Objective :: Without the pictures, set down every line of the data exactly.
━━━
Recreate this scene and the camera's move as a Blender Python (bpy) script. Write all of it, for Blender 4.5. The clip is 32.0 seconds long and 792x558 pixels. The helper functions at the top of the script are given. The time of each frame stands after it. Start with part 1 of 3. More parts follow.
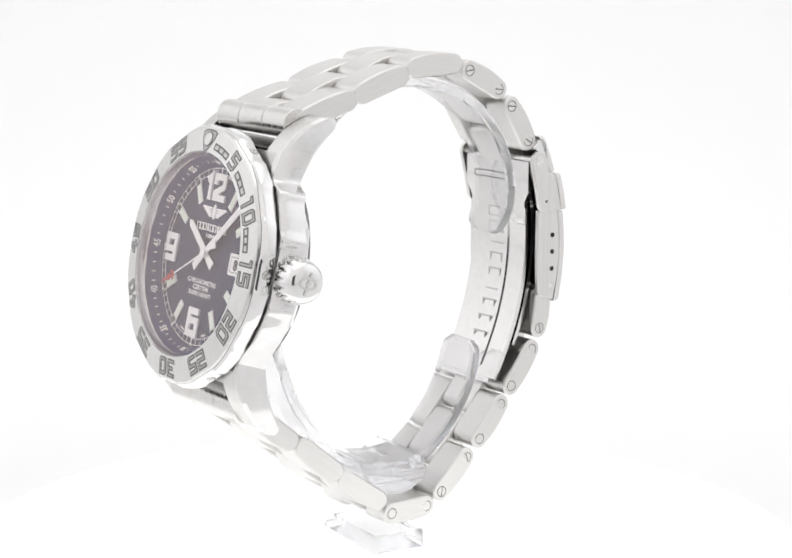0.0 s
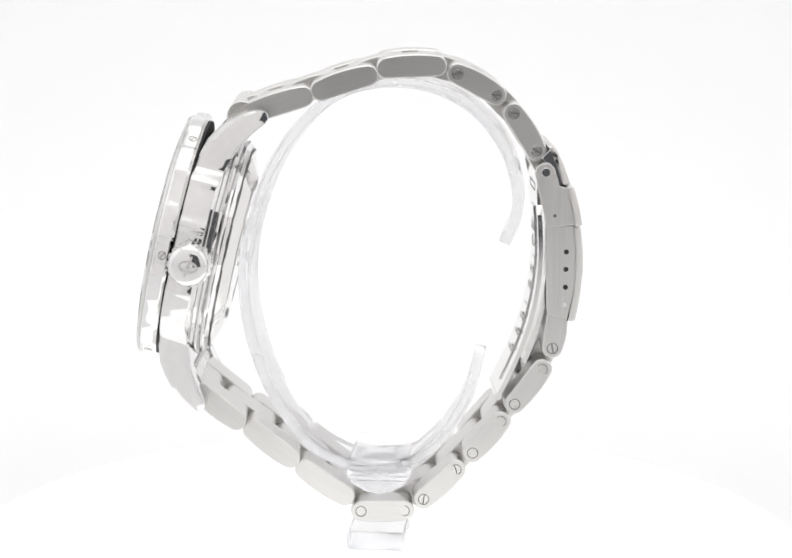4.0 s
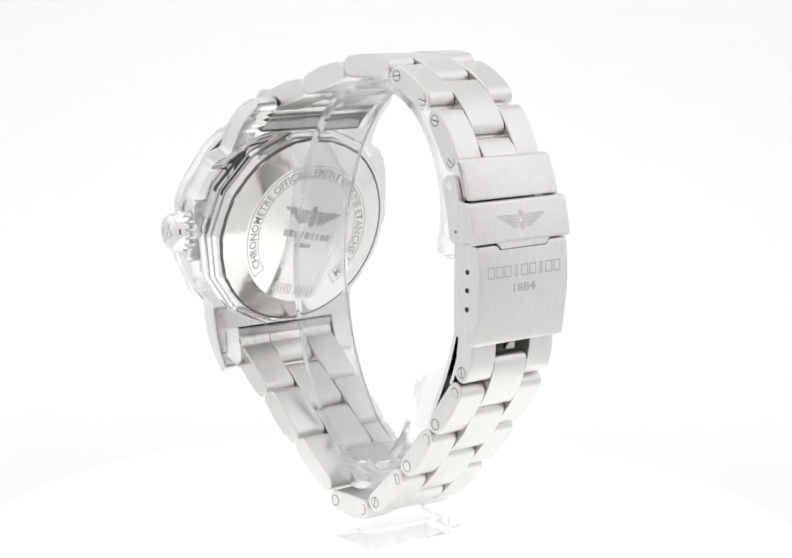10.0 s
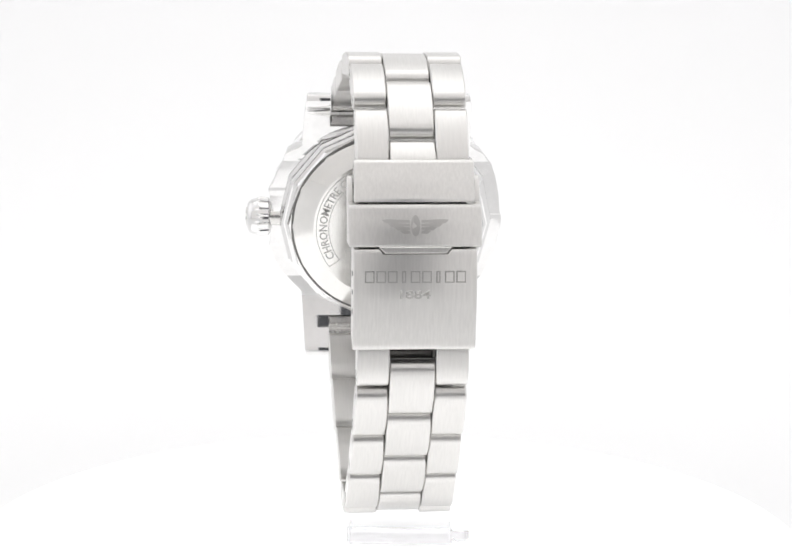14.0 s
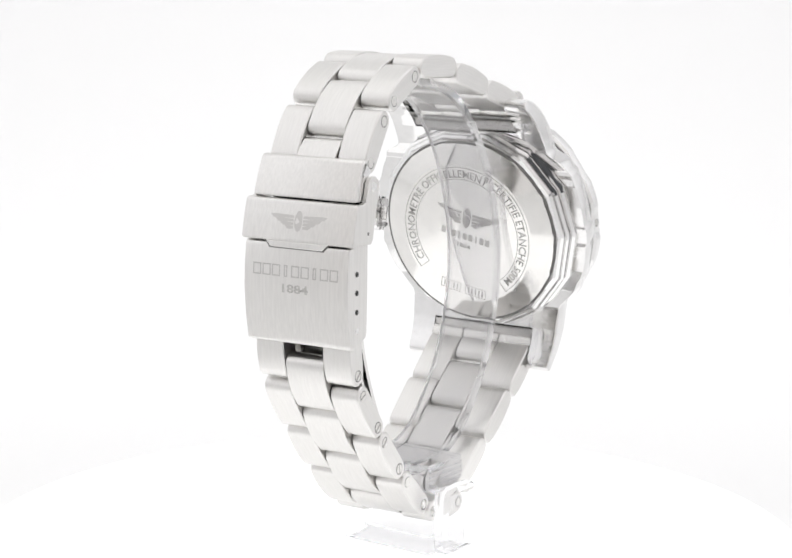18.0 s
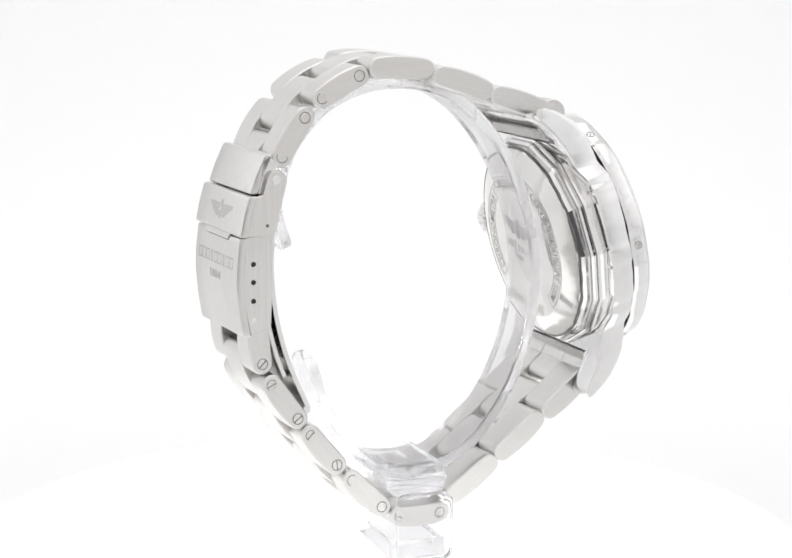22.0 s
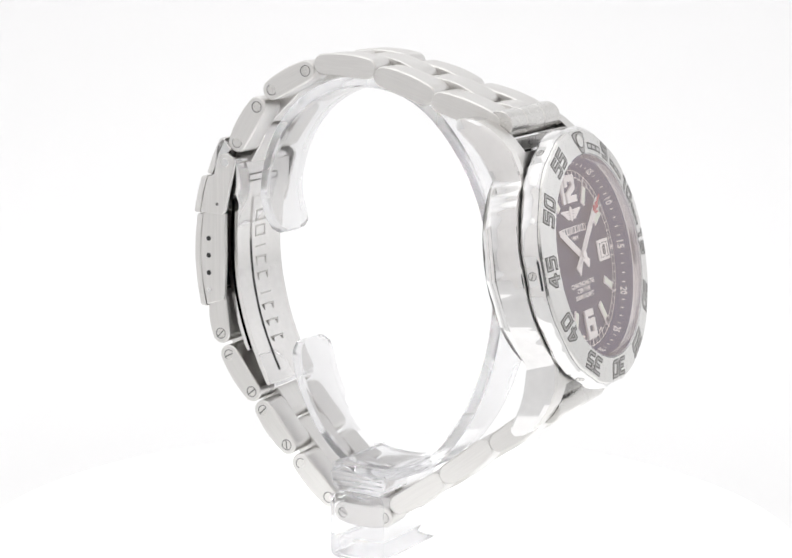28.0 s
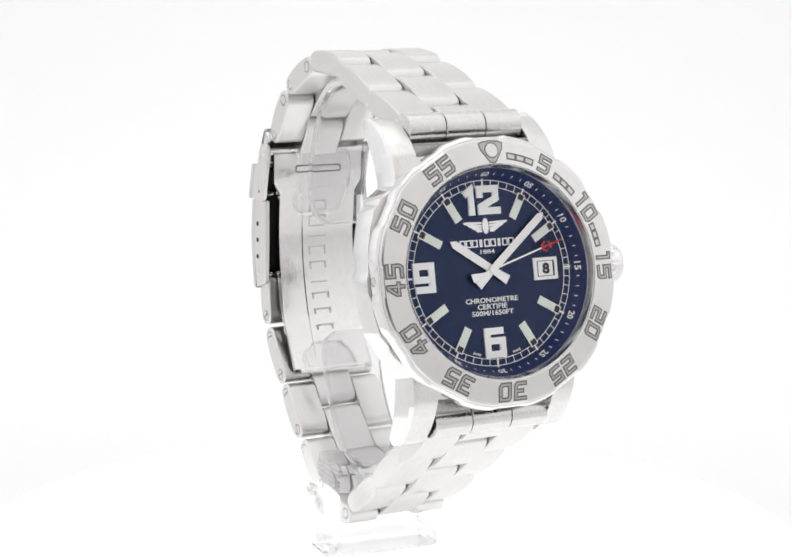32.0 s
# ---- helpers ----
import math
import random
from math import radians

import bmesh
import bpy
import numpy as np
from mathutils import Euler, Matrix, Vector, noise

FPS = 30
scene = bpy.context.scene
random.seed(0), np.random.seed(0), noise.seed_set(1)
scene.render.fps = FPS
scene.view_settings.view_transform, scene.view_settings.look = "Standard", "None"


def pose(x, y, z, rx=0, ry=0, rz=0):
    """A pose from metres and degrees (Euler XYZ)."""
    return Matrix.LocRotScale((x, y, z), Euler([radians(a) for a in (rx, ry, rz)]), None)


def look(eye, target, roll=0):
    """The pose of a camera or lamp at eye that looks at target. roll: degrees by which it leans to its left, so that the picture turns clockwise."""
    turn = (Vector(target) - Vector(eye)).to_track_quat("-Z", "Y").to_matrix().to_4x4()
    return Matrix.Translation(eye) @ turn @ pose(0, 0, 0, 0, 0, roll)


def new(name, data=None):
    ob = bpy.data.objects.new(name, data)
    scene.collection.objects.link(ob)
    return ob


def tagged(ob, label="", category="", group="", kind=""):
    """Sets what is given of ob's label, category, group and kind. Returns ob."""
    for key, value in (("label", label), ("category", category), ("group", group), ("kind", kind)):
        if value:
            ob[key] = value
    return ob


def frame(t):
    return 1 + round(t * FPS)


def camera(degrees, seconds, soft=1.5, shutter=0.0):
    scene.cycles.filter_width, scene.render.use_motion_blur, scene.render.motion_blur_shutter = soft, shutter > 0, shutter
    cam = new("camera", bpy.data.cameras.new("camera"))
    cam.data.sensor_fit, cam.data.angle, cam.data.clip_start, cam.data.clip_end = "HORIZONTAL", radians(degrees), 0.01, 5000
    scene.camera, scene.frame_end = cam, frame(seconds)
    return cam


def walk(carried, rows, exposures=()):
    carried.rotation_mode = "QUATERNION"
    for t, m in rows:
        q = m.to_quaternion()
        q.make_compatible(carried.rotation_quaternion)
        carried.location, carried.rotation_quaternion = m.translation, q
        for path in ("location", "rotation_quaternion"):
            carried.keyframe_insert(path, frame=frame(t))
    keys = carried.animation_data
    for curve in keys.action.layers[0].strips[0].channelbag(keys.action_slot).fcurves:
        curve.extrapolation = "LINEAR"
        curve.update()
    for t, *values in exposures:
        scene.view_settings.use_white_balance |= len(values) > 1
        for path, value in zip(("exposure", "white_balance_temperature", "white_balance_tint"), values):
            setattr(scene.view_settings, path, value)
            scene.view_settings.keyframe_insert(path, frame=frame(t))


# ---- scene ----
# One wristwatch on a clear acrylic stand turns on its own axis before a still camera, inside a white photo tent.
# Heights inside the watch are given in millimetres below the lens; the tent's floor is 112.5 mm below it.
LENS = 0.1125
TURN_START, TURN_RATE = 53.33, 8.6426
SECONDS = 32.0

cam = camera(22.66, SECONDS, soft=1.7)
EYE = Vector((0.00118, -0.350, LENS))
AIM = EYE + Vector((0, math.cos(radians(10.31)), -math.sin(radians(10.31))))
walk(cam, [(0, look(EYE, AIM, 0.58)), (SECONDS, look(EYE, AIM, 0.58))])

# ---------------------------------------------------------------- world and light
world = bpy.data.worlds.new("world")
scene.world = world
world.use_nodes = True
world.node_tree.nodes["Background"].inputs[0].default_value = (0.55, 0.56, 0.6, 1)
world.node_tree.nodes["Background"].inputs[1].default_value = 0.12
scene.view_settings.exposure = 0.53
# strengths of the glow added to the tent's cloth and floor sheet
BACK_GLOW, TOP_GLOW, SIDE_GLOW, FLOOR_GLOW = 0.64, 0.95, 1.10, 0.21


# ---------------------------------------------------------------- materials
def material(name):
    m = bpy.data.materials.new(name)
    m.use_nodes = True
    nt = m.node_tree
    return m, nt, nt.nodes["Principled BSDF"]


def link(nt, a, b):
    nt.links.new(a, b)


def coords(nt, scale):
    tc = nt.nodes.new("ShaderNodeTexCoord")
    mp = nt.nodes.new("ShaderNodeMapping")
    mp.inputs["Scale"].default_value = [s * 1000 for s in scale]
    link(nt, tc.outputs["Object"], mp.inputs["Vector"])
    return mp.outputs["Vector"]


def ramp(nt, source, lo, hi, a=0.3, b=0.7):
    r = nt.nodes.new("ShaderNodeMapRange")
    r.inputs["From Min"].default_value, r.inputs["From Max"].default_value = a, b
    r.inputs["To Min"].default_value, r.inputs["To Max"].default_value = lo, hi
    link(nt, source, r.inputs["Value"])
    return r.outputs["Result"]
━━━
Answer to the exercise ::
Recreate this scene and the camera's move as a Blender Python (bpy) script. Write all of it, for Blender 4.5. The clip is 32.0 seconds long and 792x558 pixels. The helper functions at the top of the script are given. The time of each frame stands after it. Start with part 1 of 3. More parts follow.
0.0 s
4.0 s
10.0 s
14.0 s
18.0 s
22.0 s
28.0 s
32.0 s
# ---- helpers ----
import math
import random
from math import radians

import bmesh
import bpy
import numpy as np
from mathutils import Euler, Matrix, Vector, noise

FPS = 30
scene = bpy.context.scene
random.seed(0), np.random.seed(0), noise.seed_set(1)
scene.render.fps = FPS
scene.view_settings.view_transform, scene.view_settings.look = "Standard", "None"


def pose(x, y, z, rx=0, ry=0, rz=0):
    """A pose from metres and degrees (Euler XYZ)."""
    return Matrix.LocRotScale((x, y, z), Euler([radians(a) for a in (rx, ry, rz)]), None)


def look(eye, target, roll=0):
    """The pose of a camera or lamp at eye that looks at target. roll: degrees by which it leans to its left, so that the picture turns clockwise."""
    turn = (Vector(target) - Vector(eye)).to_track_quat("-Z", "Y").to_matrix().to_4x4()
    return Matrix.Translation(eye) @ turn @ pose(0, 0, 0, 0, 0, roll)


def new(name, data=None):
    ob = bpy.data.objects.new(name, data)
    scene.collection.objects.link(ob)
    return ob


def tagged(ob, label="", category="", group="", kind=""):
    """Sets what is given of ob's label, category, group and kind. Returns ob."""
    for key, value in (("label", label), ("category", category), ("group", group), ("kind", kind)):
        if value:
            ob[key] = value
    return ob


def frame(t):
    return 1 + round(t * FPS)


def camera(degrees, seconds, soft=1.5, shutter=0.0):
    scene.cycles.filter_width, scene.render.use_motion_blur, scene.render.motion_blur_shutter = soft, shutter > 0, shutter
    cam = new("camera", bpy.data.cameras.new("camera"))
    cam.data.sensor_fit, cam.data.angle, cam.data.clip_start, cam.data.clip_end = "HORIZONTAL", radians(degrees), 0.01, 5000
    scene.camera, scene.frame_end = cam, frame(seconds)
    return cam


def walk(carried, rows, exposures=()):
    carried.rotation_mode = "QUATERNION"
    for t, m in rows:
        q = m.to_quaternion()
        q.make_compatible(carried.rotation_quaternion)
        carried.location, carried.rotation_quaternion = m.translation, q
        for path in ("location", "rotation_quaternion"):
            carried.keyframe_insert(path, frame=frame(t))
    keys = carried.animation_data
    for curve in keys.action.layers[0].strips[0].channelbag(keys.action_slot).fcurves:
        curve.extrapolation = "LINEAR"
        curve.update()
    for t, *values in exposures:
        scene.view_settings.use_white_balance |= len(values) > 1
        for path, value in zip(("exposure", "white_balance_temperature", "white_balance_tint"), values):
            setattr(scene.view_settings, path, value)
            scene.view_settings.keyframe_insert(path, frame=frame(t))


# ---- scene ----
# One wristwatch on a clear acrylic stand turns on its own axis before a still camera, inside a white photo tent.
# Heights inside the watch are given in millimetres below the lens; the tent's floor is 112.5 mm below it.
LENS = 0.1125
TURN_START, TURN_RATE = 53.33, 8.6426
SECONDS = 32.0

cam = camera(22.66, SECONDS, soft=1.7)
EYE = Vector((0.00118, -0.350, LENS))
AIM = EYE + Vector((0, math.cos(radians(10.31)), -math.sin(radians(10.31))))
walk(cam, [(0, look(EYE, AIM, 0.58)), (SECONDS, look(EYE, AIM, 0.58))])

# ---------------------------------------------------------------- world and light
world = bpy.data.worlds.new("world")
scene.world = world
world.use_nodes = True
world.node_tree.nodes["Background"].inputs[0].default_value = (0.55, 0.56, 0.6, 1)
world.node_tree.nodes["Background"].inputs[1].default_value = 0.12
scene.view_settings.exposure = 0.53
# strengths of the glow added to the tent's cloth and floor sheet
BACK_GLOW, TOP_GLOW, SIDE_GLOW, FLOOR_GLOW = 0.64, 0.95, 1.10, 0.21


# ---------------------------------------------------------------- materials
def material(name):
    m = bpy.data.materials.new(name)
    m.use_nodes = True
    nt = m.node_tree
    return m, nt, nt.nodes["Principled BSDF"]


def link(nt, a, b):
    nt.links.new(a, b)


def coords(nt, scale):
    tc = nt.nodes.new("ShaderNodeTexCoord")
    mp = nt.nodes.new("ShaderNodeMapping")
    mp.inputs["Scale"].default_value = [s * 1000 for s in scale]
    link(nt, tc.outputs["Object"], mp.inputs["Vector"])
    return mp.outputs["Vector"]


def ramp(nt, source, lo, hi, a=0.3, b=0.7):
    r = nt.nodes.new("ShaderNodeMapRange")
    r.inputs["From Min"].default_value, r.inputs["From Max"].default_value = a, b
    r.inputs["To Min"].default_value, r.inputs["To Max"].default_value = lo, hi
    link(nt, source, r.inputs["Value"])
    return r.outputs["Result"]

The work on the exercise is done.